Declared Senator Bob Carr the Minister for Foreign Affairs and Trade Senator in a speech delivered in Washington D.C. in April this year.
Former Prime Minister Malcolm Fraser also highlighted Australia’s future role in the Asia-Pacific region at the 2012 Whitlam Oration. His question:
“How can we best contribute to peace, to progress, to stability in the Western Pacific and South-East Asia?”
The 21st century, often called the ‘Asian Century’, will shift the focus from the West to the East. Australia, traditionally linked with the West in history, culture and strong diplomatic relations is now awakening to the reality that it cannot continue to ignore its geographical location in the face of our Asian neighbours.
Between these two statements by Carr and Fraser, it is apparent there is a strong call for Australia to play a leader role in the continuing development of the Asia –Pacific region.
From trade relations and the fair, just and humane treatment of asylum seekers, to the environmental considerations progressively being made through the recognition of climate change that increasingly reshape the way our societies operate; these are just some of the larger issues Australia will strive to influence with leadership in the coming years.

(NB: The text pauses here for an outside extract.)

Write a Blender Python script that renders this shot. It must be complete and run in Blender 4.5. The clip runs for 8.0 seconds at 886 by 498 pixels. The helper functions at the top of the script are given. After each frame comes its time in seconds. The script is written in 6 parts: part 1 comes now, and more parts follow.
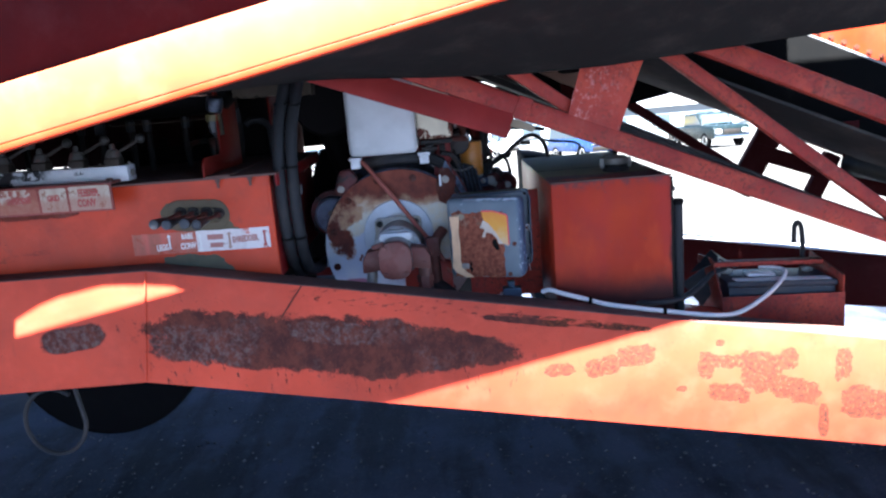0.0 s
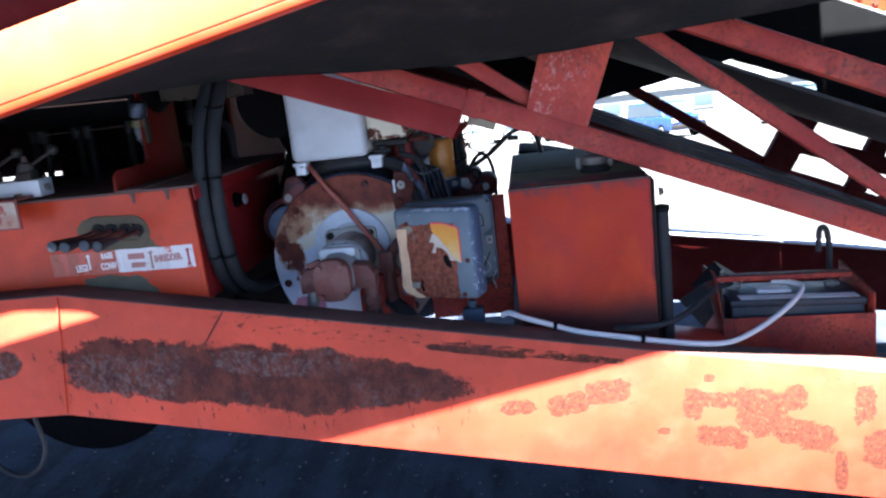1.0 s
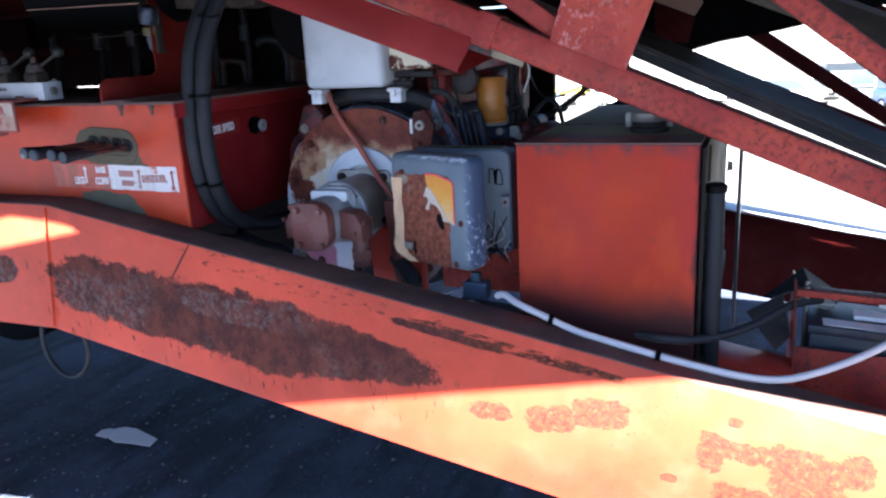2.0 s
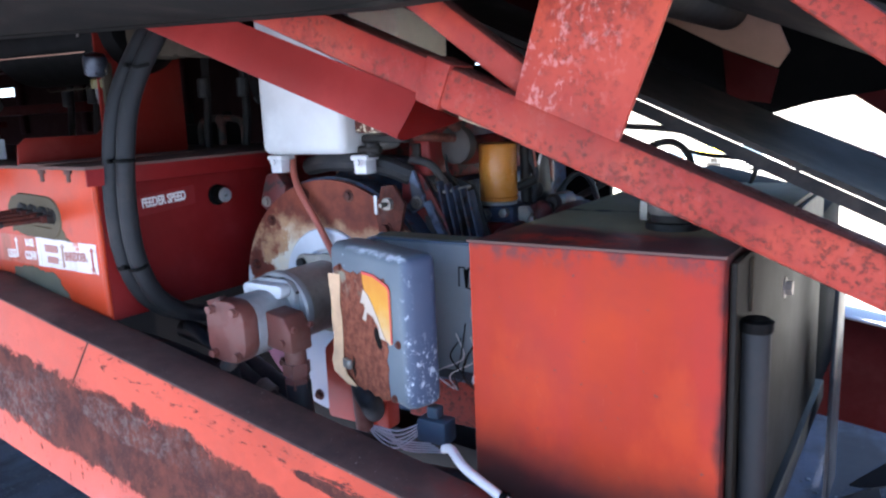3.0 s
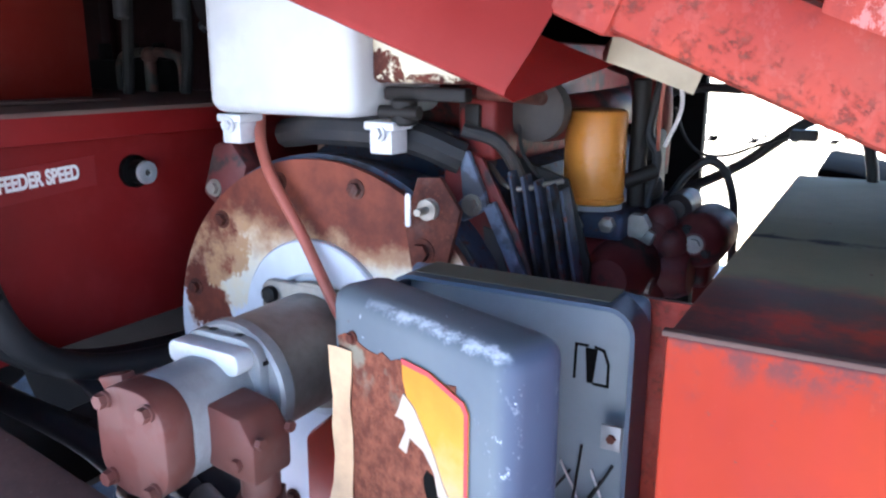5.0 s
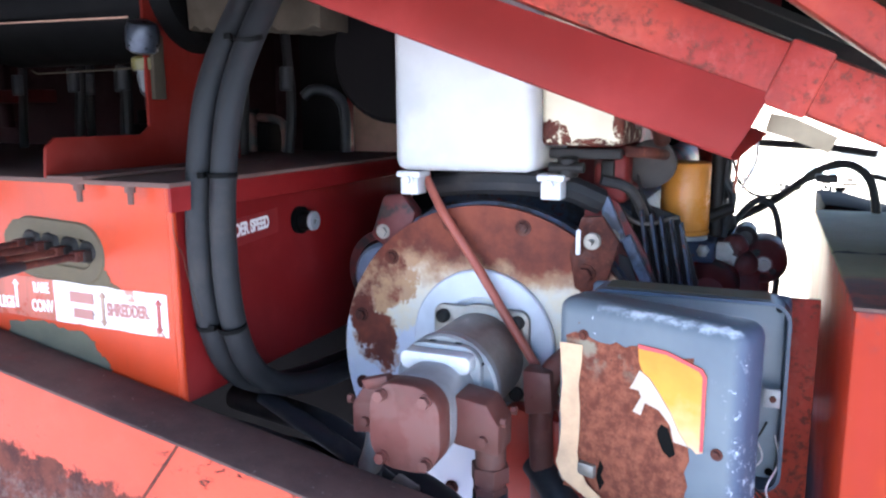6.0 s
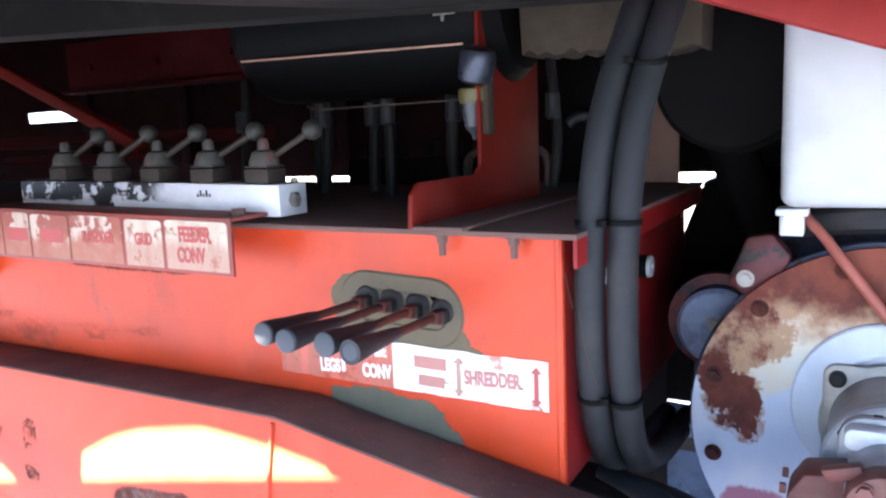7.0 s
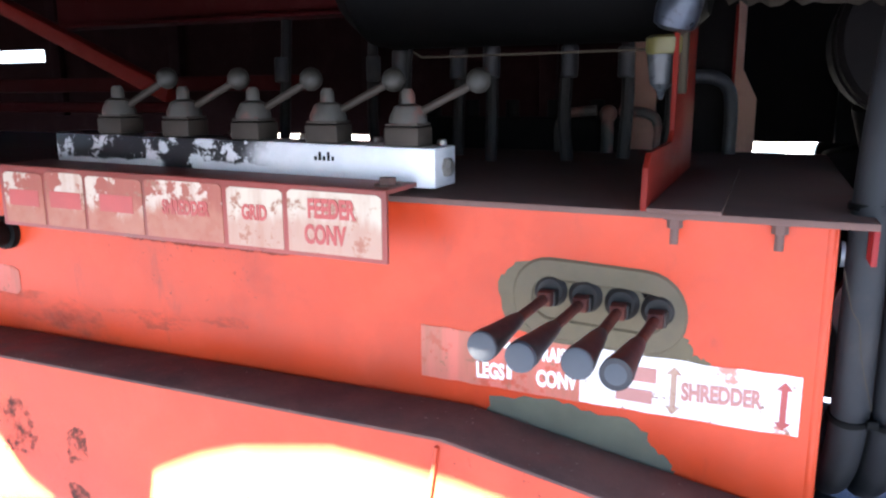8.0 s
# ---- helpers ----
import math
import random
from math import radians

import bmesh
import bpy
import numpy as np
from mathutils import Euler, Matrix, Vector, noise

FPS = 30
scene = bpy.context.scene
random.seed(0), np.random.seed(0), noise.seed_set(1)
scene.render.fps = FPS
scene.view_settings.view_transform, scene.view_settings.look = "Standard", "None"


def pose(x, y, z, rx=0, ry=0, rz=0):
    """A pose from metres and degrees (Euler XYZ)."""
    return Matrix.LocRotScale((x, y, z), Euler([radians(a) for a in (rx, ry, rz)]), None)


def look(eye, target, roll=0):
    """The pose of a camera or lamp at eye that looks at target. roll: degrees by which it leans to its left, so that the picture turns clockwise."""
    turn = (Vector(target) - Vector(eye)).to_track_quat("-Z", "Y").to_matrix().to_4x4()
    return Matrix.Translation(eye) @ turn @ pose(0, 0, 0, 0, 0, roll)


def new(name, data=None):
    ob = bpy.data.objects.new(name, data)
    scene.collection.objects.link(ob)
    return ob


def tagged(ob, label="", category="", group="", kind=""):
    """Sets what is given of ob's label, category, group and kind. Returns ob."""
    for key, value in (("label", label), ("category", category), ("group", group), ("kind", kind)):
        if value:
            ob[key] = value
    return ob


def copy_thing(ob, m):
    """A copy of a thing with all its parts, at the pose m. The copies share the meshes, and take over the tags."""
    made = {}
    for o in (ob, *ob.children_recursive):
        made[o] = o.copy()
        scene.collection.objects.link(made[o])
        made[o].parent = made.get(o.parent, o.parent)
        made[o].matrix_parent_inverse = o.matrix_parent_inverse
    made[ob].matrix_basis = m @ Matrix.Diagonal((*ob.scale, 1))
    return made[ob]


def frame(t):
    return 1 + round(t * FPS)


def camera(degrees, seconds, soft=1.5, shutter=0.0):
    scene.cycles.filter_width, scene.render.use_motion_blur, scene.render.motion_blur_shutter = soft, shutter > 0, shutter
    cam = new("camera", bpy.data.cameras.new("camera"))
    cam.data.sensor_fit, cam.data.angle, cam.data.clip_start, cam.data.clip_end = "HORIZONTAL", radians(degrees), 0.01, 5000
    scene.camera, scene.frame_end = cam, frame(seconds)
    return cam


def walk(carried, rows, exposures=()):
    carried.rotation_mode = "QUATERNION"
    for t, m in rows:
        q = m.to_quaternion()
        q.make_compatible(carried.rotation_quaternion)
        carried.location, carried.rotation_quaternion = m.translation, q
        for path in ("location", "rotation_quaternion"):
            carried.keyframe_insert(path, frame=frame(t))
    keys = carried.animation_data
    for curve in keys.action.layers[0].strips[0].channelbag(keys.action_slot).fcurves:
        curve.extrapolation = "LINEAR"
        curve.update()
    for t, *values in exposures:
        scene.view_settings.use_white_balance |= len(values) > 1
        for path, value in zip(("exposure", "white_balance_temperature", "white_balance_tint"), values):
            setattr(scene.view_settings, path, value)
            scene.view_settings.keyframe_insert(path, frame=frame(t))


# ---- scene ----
cam = camera(60.5, 8.0, soft=2.3)
PATH = [
    (0, (0.041, -0.076, 1.543), (0.013, 1.881, 1.13), -4.8),
    (0.5, (0.269, 0.104, 1.52), (0.101, 2.055, 1.114), -5.9),
    (1, (0.481, 0.307, 1.536), (0.233, 2.243, 1.1), -6.8),
    (1.2, (0.625, 0.392, 1.491), (0.207, 2.289, 1.016), -8.6),
    (2.3, (1.018, 1.034, 1.423), (0.175, 2.775, 0.913), -2.9),
    (2.5, (1.054, 1.165, 1.441), (0.147, 2.883, 0.964), -4.2),
    (3, (1.079, 1.516, 1.407), (-0.002, 3.159, 1.04), -2.5),
    (3.5, (0.965, 1.832, 1.398), (-0.199, 3.412, 1.013), -1.1),
    (4, (0.722, 2.028, 1.385), (-0.338, 3.645, 0.874), -0.7),
    (4.2, (0.65, 2.08, 1.378), (-0.354, 3.714, 0.811), -0.4),
    (5.3, (0.506, 2.001, 1.387), (-0.4, 3.732, 0.959), 0.1),
    (5.5, (0.48, 1.878, 1.393), (-0.342, 3.655, 0.984), 0.4),
    (6, (0.3, 1.619, 1.413), (-0.478, 3.427, 1.058), -0.4),
    (6.5, (-0.003, 1.504, 1.442), (-0.781, 3.327, 1.171), -2.1),
    (7, (-0.23, 1.581, 1.444), (-1.177, 3.317, 1.145), -2.3),
    (7.5, (-0.434, 1.659, 1.45), (-1.444, 3.348, 1.092), -0.4),
    (8, (-0.658, 1.634, 1.446), (-1.428, 3.434, 1.039), -0.4),
]
walk(cam, [(t, look(eye, target, roll)) for t, eye, target, roll in PATH], [(t, e, k, 10.0) for t, e, k in ((0.0, 4.38, 5650.0), (1.2, 4.38, 5650.0), (2.5, 5.05, 6050.0), (3.5, 5.88, 6400.0), (4.2, 6.05, 6500.0), (5.5, 6.05, 6500.0), (7.0, 6.0, 6550.0), (8.0, 6.0, 6600.0))])

# ---- light ----
SUN_TO = Vector((0.10, 1.0, -1.96)).normalized()
sun_data = bpy.data.lights.new("sun", "SUN")
sun_data.energy, sun_data.angle, sun_data.color = 4.3, radians(0.55), (1.0, 0.95, 0.87)
sun = new("sun", sun_data)
sun.rotation_mode = "QUATERNION"
sun.rotation_quaternion = SUN_TO.to_track_quat("-Z", "Y")
world = bpy.data.worlds.new("sky")
scene.world = world
world.use_nodes = True
wn = world.node_tree.nodes
sky = wn.new("ShaderNodeTexSky")
sky.sky_type, sky.sun_disc = "NISHITA", False
sky.sun_elevation = math.asin(-SUN_TO.z)
sky.sun_rotation = math.atan2(-SUN_TO.x, -SUN_TO.y)
sky.air_density, sky.dust_density, sky.ozone_density = 0.8, 0.5, 1.2
sky.altitude = 2500.0
wn["Background"].inputs["Strength"].default_value = 0.014
world.node_tree.links.new(sky.outputs[0], wn["Background"].inputs["Color"])


# ---- mesh helpers ----
ORIGIN = {}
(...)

In a year that has seen particularly fierce contest between Australia’s federal political parties and leaders, many of the issues most prominent throughout 2012 will provide the perfect backdrop for this year’s Asia-Pacific Model United Nations Conference.

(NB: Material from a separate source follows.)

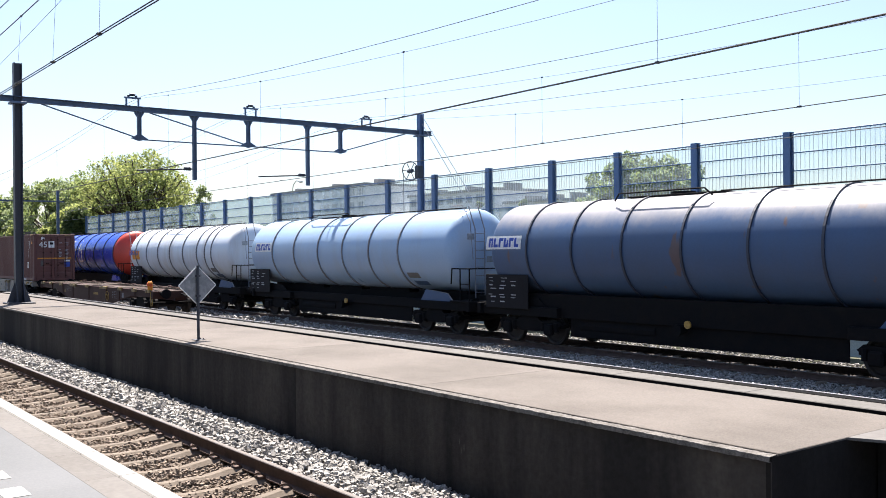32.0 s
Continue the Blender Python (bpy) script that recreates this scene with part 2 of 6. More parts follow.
M["mast"] = surface("dark_mast_paint", (0.028, 0.034, 0.05), 0.5, dirt=(0.06, 0.055, 0.055), dirt_amount=0.4, streak=3)
M["post_blue"] = surface("blue_post_paint", (0.075, 0.14, 0.285), 0.5, dirt=(0.09, 0.14, 0.24), dirt_amount=0.5, streak=4)
M["wire"] = surface("oxidised_copper_wire", (0.045, 0.047, 0.05), 0.5, 0.3, bump=0)
M["platform"] = surface("worn_platform_concrete", (0.115, 0.1, 0.087), 0.9, dirt=(0.072, 0.062, 0.053), dirt_amount=0.75, dirt_scale=0.55, spot=(0.15, 0.135, 0.118), spot_scale=30, spot_from=0.7, grain=45, grain_amount=0.16, bump=0.35, bump_scale=60)
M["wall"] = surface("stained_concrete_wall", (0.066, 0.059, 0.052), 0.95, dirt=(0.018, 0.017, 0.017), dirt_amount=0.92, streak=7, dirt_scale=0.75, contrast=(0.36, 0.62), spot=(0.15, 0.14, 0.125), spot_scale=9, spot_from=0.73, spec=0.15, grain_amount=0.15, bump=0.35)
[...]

While issues of climate change and asylum seekers are passed back and forth in Canberra, some 600 students from across the Asia-Pacific will bear down on Melbourne to explore new and different strategies to solving complex foreign relations problems.
The 2012 Asia-Pacific Model United Nations Conference (AMUNC) will revolve around the theme ‘Rights, Recognition, Responsibility’; with great focus on the refugee and asylum seeker debate that continues to pose a significant challenge for our chief political leaders. This theme will see students revisiting the relevant international and national laws in place that provide rights to those seeking asylum around the globe. The theme also serves as a reminder that those rights must recognised by policy makers. And where the responsibility for asylum seekers lies will be also be explored – a question that proves itself to be an ongoing dilemma for recent and the current Australian government and its allies in the Asia-Pacific.
Communications and Publicity Under Secretary General of the AMUNC Secretariat, Gary Dickson, believes the importance of this year’s theme is about developing healthy cooperation between the Asia-Pacific region’s future policy developers.
“Our theme of ‘Rights, Recognition, Responsibility’ is directly related to an issue of global importance and one that the Australian public and politicians are constantly preoccupied with, the question of asylum seekers. The AMUNC2012 Secretariat is hoping that by starting the conversation among people from the Asia-Pacific who will one day have the power to write policy, we can encourage come to a mutual understanding about the shared responsibility of nations towards refugees and encourage a better approach to their treatment,” said Gary.
The Asia-Pacific Model United Nations Conference is an event hosted once a year by a university in the Asia-Pacific and is conducted by students, for students.
Beginning in 1995 at the University of New South Wales by the Model UN Society, the AMUNC is the largest Model UN in the southern hemisphere and the largest regional Model UN in the world. It now attracts over 600 tertiary students from across Australia and overseas.
Participant students will congregate for 6-7 days in the city of the host university, this year being Melbourne’s La Trobe University, to simulate a United Nations conference by engaging in debate about foreign policy and international relations issues.
Over the course of the week, students will act as delegates to committees – committees based on actual UN bodies. A delegate can be a representative of a number of things: from a nation to a non-government organisation, or perhaps even an independent body such as a media organisation.
During the conference La Trobe Generations – a new direction for the La Trobe University encompassing its dedicated approach to sustainability and social responsibility - will be using the online platform OurSay Australia to conjure questions of a quality that would usually only be heard at the UN in New York.
La Trobe Generations and OurSay Australia will host an online forum at OurSay.org from June 13th until the July 10, allowing the conference attendees and the wider community to pose and vote for questions asking: can we create a better future?
“The OurSay event is deeply connected with what we hope delegates will take out of the conference, as it allows them to ask the experts what we as individuals can and should do to improve the world.” according to Gary Dickson “The issue of climate change and situations that involve human rights abuses are inextricably linked with the creation and perpetuation of refugee crises and will become an increasingly prominent feature of Australian and global political and public life the longer we fail to address them,”
On July 12, near to the conclusion of AMUNC, the top three questions as voted by the site’s users will be put to a distinguished panel consisting of Professor Kate Auty, Victorian Commissioner for Environmental Sustainability; Professor Dennis Altman, academic and author; Andrew Hewett, Executive Director of Oxfam Australia; and Professor Carol Adams, Pro Vice-Chancellor (Sustainability) of La Trobe University.
Combining their collective experience through careers in varying elements of human rights, the three panellists will provide profound insight in responses to those questions that garner the most support on Oursay.org by the close of the round on July 10.